Authored by Bobby Balachandran
This article originally appeared on Law.com on June 23, 2026.
One of the most common questions surrounding AI today is whether it will replace lawyers and legal professionals. I think that's the wrong question to be asking. A more useful question is this: Where can AI eliminate the coordination burden that prevents legal professionals from spending time on the work that actually requires their expertise?
Much of the conversation around legal AI has focused on content generation, can AI draft a memo, summarize a document, review a contract, or analyze case law? These capabilities are important, and they continue to improve rapidly. But when I speak with General Counsel, Chief Legal Officers, and legal operations leaders, the challenge they describe is rarely a lack of information or expertise. The challenge is that legal work often moves too slowly.
Consider what happens when a subpoena arrives, an internal investigation begins, or a privacy request lands with a legal team. The legal analysis itself is often only one part of the process. Before that analysis can even begin, information must be gathered from multiple systems and stakeholders. Legal needs input from IT; IT coordinates with security; privacy teams become involved; outside counsel requests updates; and deadlines are tracked across spreadsheets, emails, and meetings. Ultimately, a lot of valuable time is spent moving work between people rather than moving the matter itself toward resolution. That is not an expertise problem. It is a coordination problem.
For years, organizations have invested in tools that help individuals perform tasks more efficiently. What they have not always addressed is the workflow that connects those tasks together. As a result, highly trained professionals frequently spend their days managing handoffs, chasing updates, and coordinating activities across functions. This is where autonomous and agentic AI create an entirely different opportunity.
Most discussions about AI focus on helping a person complete a specific task faster. The bigger opportunity lies in helping the entire workflow move faster. Instead of accelerating a single step in a process, autonomous systems can coordinate the process itself: routing work, gathering information, tracking progress, maintaining documentation, escalating issues when needed, and creating a defensible record along the way.
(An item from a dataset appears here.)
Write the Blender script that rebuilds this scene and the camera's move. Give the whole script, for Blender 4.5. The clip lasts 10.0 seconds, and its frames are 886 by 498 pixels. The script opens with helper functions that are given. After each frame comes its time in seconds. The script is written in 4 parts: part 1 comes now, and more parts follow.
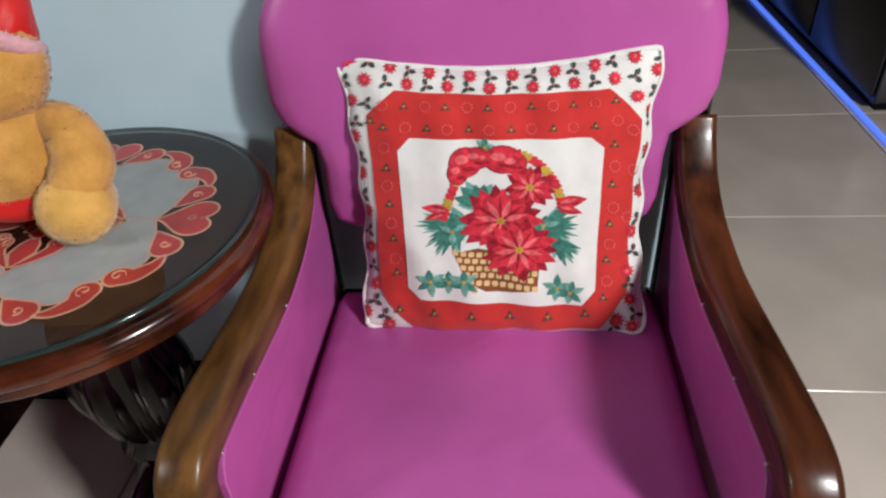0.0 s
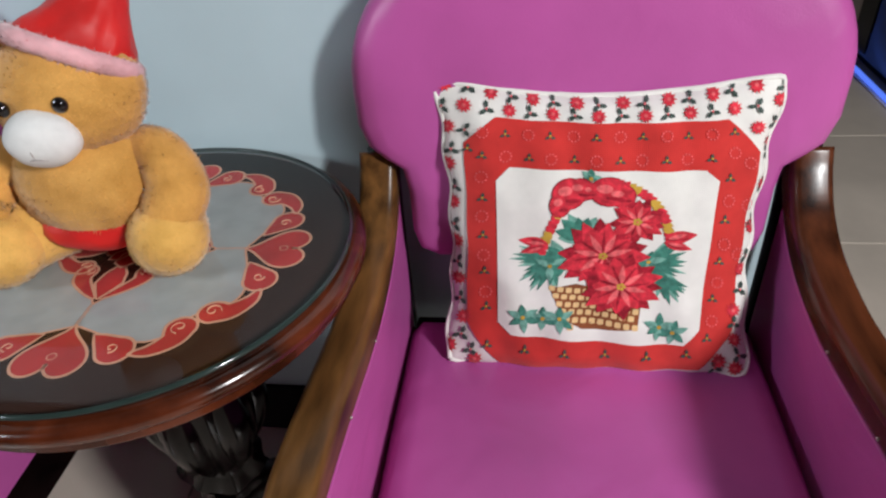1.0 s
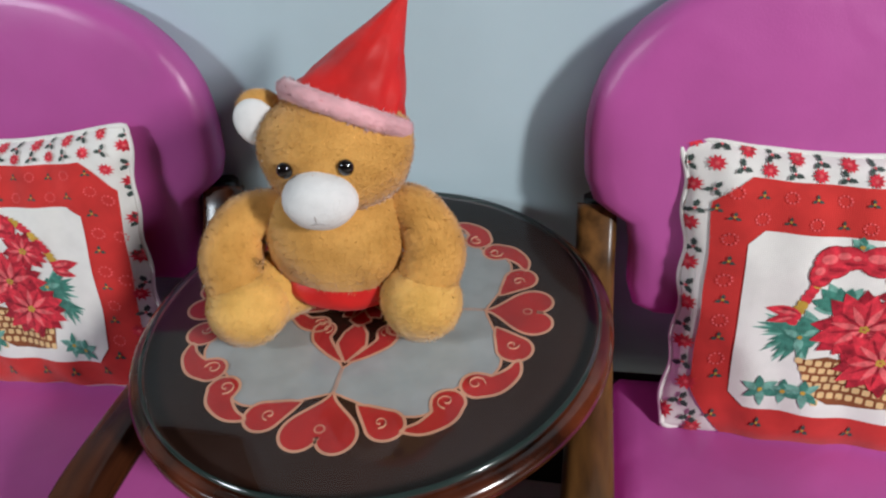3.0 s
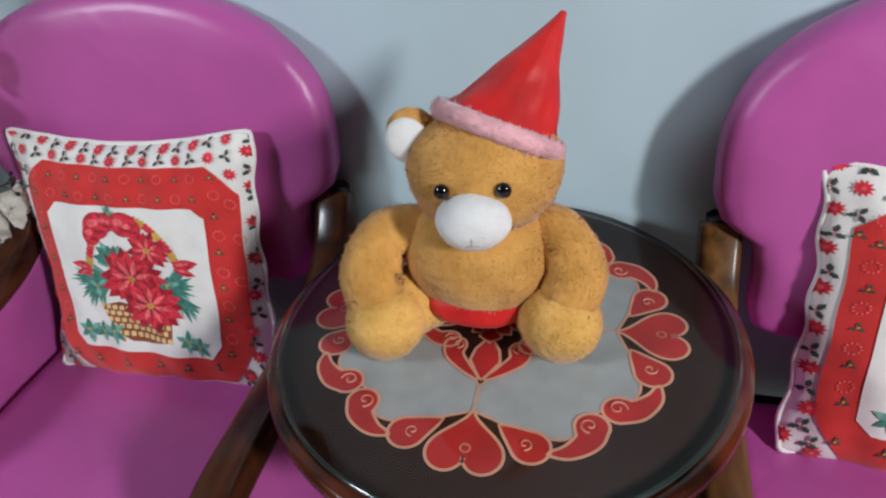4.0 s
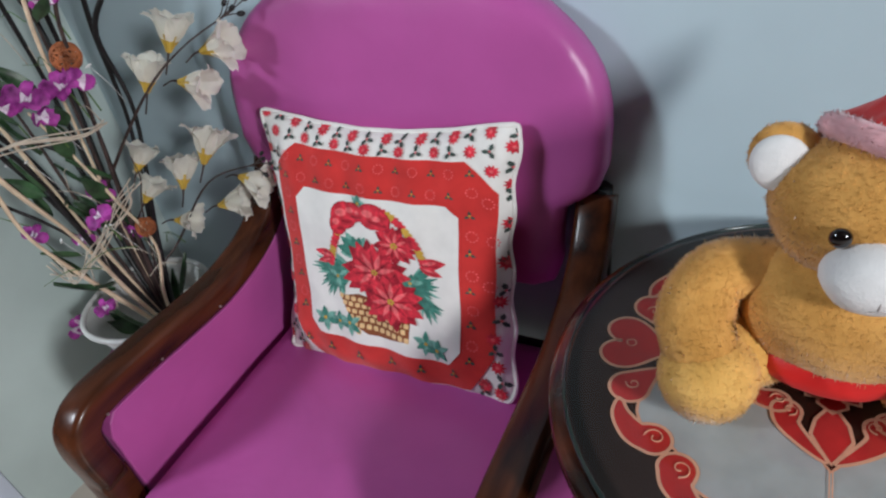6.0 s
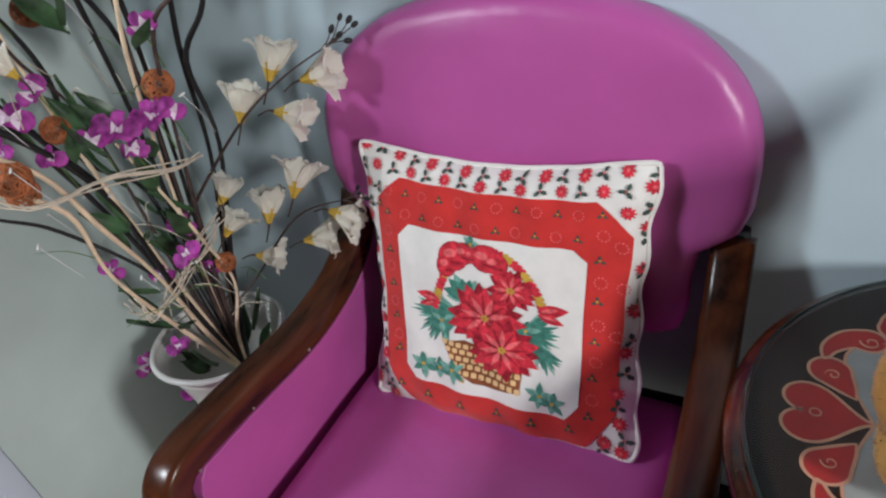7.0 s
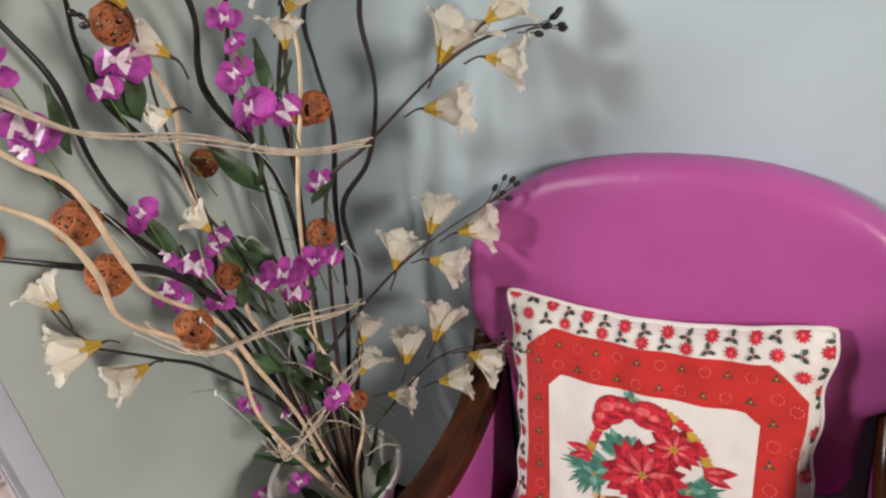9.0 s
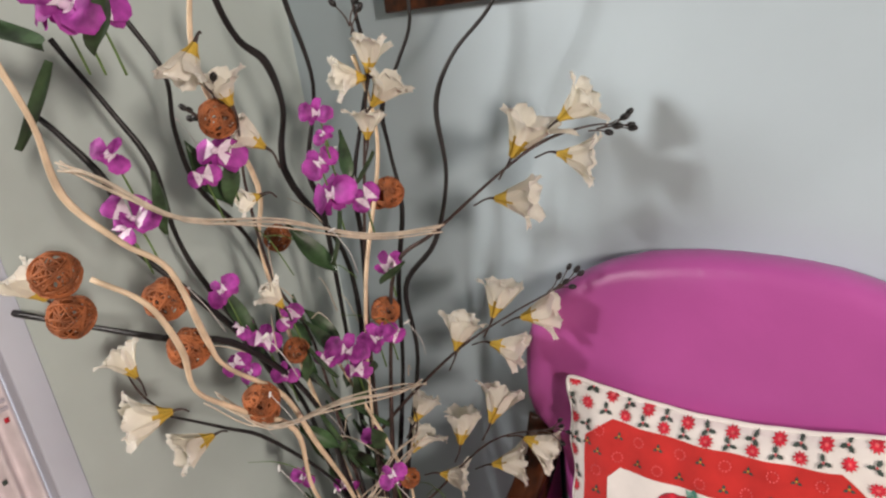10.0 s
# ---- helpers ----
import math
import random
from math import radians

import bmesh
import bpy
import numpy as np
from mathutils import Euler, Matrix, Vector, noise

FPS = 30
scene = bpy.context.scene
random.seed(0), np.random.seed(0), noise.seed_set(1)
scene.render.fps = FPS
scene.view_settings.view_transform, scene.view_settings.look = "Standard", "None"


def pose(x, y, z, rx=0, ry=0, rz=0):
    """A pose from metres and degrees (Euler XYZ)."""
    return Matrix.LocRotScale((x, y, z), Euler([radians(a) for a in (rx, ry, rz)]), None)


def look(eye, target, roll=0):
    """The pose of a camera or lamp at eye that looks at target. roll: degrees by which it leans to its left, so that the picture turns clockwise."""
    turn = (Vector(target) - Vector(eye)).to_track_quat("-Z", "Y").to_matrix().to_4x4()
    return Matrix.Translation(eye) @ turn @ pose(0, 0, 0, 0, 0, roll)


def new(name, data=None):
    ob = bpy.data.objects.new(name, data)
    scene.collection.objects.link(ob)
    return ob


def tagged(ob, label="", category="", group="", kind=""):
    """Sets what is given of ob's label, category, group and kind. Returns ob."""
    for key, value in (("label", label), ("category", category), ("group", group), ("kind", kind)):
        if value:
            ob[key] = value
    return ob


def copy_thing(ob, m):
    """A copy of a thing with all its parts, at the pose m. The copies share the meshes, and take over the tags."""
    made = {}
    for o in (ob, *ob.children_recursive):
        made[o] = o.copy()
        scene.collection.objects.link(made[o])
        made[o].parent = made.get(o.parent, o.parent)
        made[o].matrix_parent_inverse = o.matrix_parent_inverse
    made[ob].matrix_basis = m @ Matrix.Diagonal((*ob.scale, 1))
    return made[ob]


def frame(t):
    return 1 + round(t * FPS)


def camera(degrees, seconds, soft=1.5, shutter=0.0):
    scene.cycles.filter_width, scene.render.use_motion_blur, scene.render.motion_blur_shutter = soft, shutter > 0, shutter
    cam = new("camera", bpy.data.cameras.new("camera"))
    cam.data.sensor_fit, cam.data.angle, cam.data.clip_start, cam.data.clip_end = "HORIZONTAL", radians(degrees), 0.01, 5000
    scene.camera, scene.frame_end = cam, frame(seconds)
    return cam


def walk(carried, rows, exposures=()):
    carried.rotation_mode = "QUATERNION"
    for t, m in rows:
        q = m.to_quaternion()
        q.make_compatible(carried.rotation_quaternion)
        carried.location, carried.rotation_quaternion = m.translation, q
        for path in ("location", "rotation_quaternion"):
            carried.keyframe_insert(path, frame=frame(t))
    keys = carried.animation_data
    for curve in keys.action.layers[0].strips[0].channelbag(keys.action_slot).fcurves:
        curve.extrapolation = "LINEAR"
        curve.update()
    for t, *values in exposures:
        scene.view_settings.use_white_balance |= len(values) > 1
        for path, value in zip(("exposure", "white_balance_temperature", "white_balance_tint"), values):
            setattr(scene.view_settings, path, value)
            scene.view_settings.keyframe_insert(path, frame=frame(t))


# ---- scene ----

We are beginning to see this in real-world legal use cases. Take a subpoena response as an example. In many organizations, a subpoena still triggers a chain of manual coordination across legal, IT, HR, records, privacy, and outside counsel. Deadlines must be tracked, stakeholders identified, information gathered, approvals documented, and responses managed. The legal judgment involved may be relatively straightforward; what consumes time is the orchestration required to move the request from intake to completion.
The same pattern exists across privacy requests, regulatory inquiries, internal investigations, and other high-volume legal workflows. These processes are not suffering from a lack of expertise; they are burdened by fragmented coordination. That is why they represent some of the most compelling opportunities for autonomous and agentic AI.
While the initial wave of legal AI focused on helping professionals complete individual tasks faster - such as reviewing documents or conducting research, this next wave handles the gaps between those tasks. It is focused on accelerating the movement of work by autonomously managing the handoffs between people, systems, and decisions that traditionally create delays.
Importantly, this is not about removing lawyers from the process. Legal judgment, strategy, privilege decisions, and risk assessments remain fundamentally human responsibilities. The goal is to remove the administrative friction surrounding those decisions so legal professionals can focus their attention where it creates the most value.
For legal leaders evaluating AI today, the most important question may not be which tool can generate the fastest answer. A more valuable question is to ask where expertise is currently being consumed by coordination. Where are legal teams spending time chasing information, managing handoffs, tracking deadlines, or routing work between stakeholders? Those high-friction, high-volume processes represent the greatest opportunity for autonomous AI to create measurable value.
The first wave of legal AI helped professionals work faster. The next wave will help the work itself move faster. That's where I believe the most meaningful transformation lies, not in replacing expertise, but in enabling it.
Bobby Balachandran is the Founder and CEO of Exterro.